Sollte Bixby Samsungs vollmundigen Versprechen im Alltag halten, wäre der Assistent der Konkurrenz Meilen voraus. Das Know-How dafür hat Samsung: Hinter Bixby stecken einige Siri-Erfinder, deren zweites Unternehmen Viv die Koreaner letztes Jahr aufgekauft haben. Als Hemmschuh könnte sich aber der Mangel an Datenmaterial erweisen: Google sammelt jeden Tag Millionen von Sprachsuchen und anderen, miteinander verknüpften Kundendaten. Apple verknüpft die Daten zwar weniger, kann aber immer noch auf eine Unmenge von anonymisierten Sprachbefehlen zurückgreifen, um aus ihnen zu lernen.
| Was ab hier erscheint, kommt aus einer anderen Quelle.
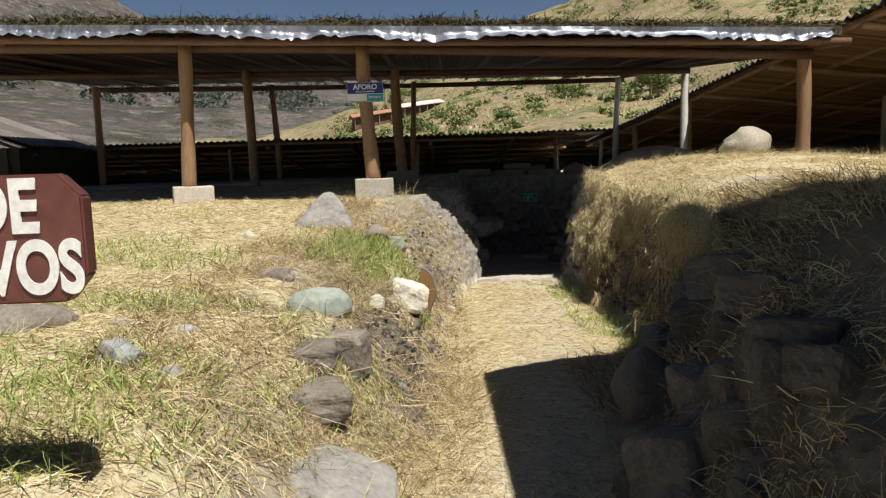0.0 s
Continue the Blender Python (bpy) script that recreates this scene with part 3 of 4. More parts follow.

Diese Basis muss sich Samsung erst einmal aufbauen.
Das Galaxy S8 ist nur der Anfang
Bixbys erster Auftritt im Galaxy S8 dürfte genau dazu dienen, den Sprachassistenten alltagstauglich zu machen. In Zukunft haben die Koreaner nämlich noch deutlich größere Pläne für ihren digitalen Butler: Vom Fernseher über den Kühlschrank bis zur Klima-Anlage will Samsung sämtliche Produkte mit Bixby ausstatten - "ein Interface für das Leben", wie Rhee es nennt. Jedenfalls solange das Leben aus Samsung-Produkten besteht.